I'm afraid I am with Yoga on this. If you get to the point where you are considering having a physical affair with someone, you either commit to working on the marriage/partnership 100% or bail out. Have the courage to treat your OH with some decency.

I once had a brief relationship with a woman which got very intense surprisingly quickly. We'd slept together a couple of times at my place when one morning she said she needed to tell me something. Turns out she was married (unhappily) with two small kids. She'd found assorted excuses for the three overnight stays. I was absolutely taken aback. I asked her to leave after a fairly short conversation (!) and had no communication with her again, much as she tried. I had absolutely no idea (no rings etc) and even though I knew nothing I felt guilty as hell.

Abitwobblynow · 20/11/2012 08:00

" The om, however, has been wracked with guilt and a few days ago has put the relationship on hold until he can move out. It's not the physical side that he's guilty about but the lying and deceit. I believe him when he says that he wants to build our relationship on trust. "

Oh, so you started fucking did you? Imagine what his wife would feel reading that bunch of ass blowing. I am a deceived wife and I found it hugely hurtful! Has it not occurred to you that his M difficulties could also be down to him? And no, your relationship will never be built on trust, and statistically it has a 3% chance of working. I think he is thinking better of it and has gone back to his wife.

come on guys, affairs are WRONG.

GGGB, "DH has not made any real friends ... He just wants to do everything as a family or with me and I feel trapped, stifled and bored a lot of the time. Kids are not easy and weekends spent with just the 4 of us often end very miserably! " it is just incredibly how much this crops up, isn't it?

THIS is what was wrong with our marriage, and he was furious if ever I brought my dissatisfactions up, and f*cked OW to passive aggressively tell me how angry he was. Well, it wasn't true love was it, or he would still be with her instead of dumping her the minute I found out.
And filled her ear up with the same stuff Discretion has been lapping up. Angry

Whatever wrong I did as a person, a woman and a wife, I did NOT deserve this level of pain and deceit.

Split up first, come on!

McBuckers · 20/11/2012 08:27

The first time my husband strayed it felt like a physical pain that just wouldn't go away.
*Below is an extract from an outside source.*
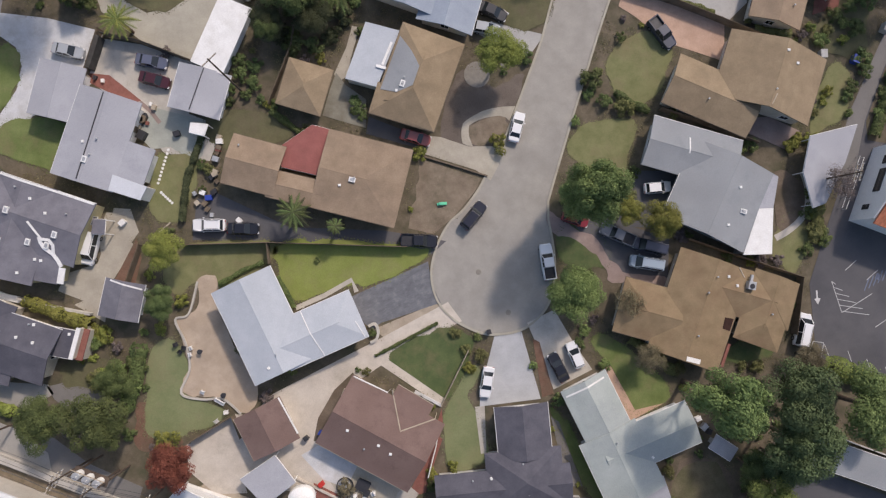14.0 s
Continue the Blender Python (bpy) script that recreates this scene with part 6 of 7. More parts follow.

Now that he's left us to be with another woman he recently met at work I'd say it feels like a bereavement.

And what's worse is watching the effect it is having on the children and their behaviour.

I think what my husband did was incredibly selfish, he might be enjoying a "happy outcome" at the moment as he swans about London enjoying nights out, lie-ins and freedom, the outcome for us has been a lot less happy.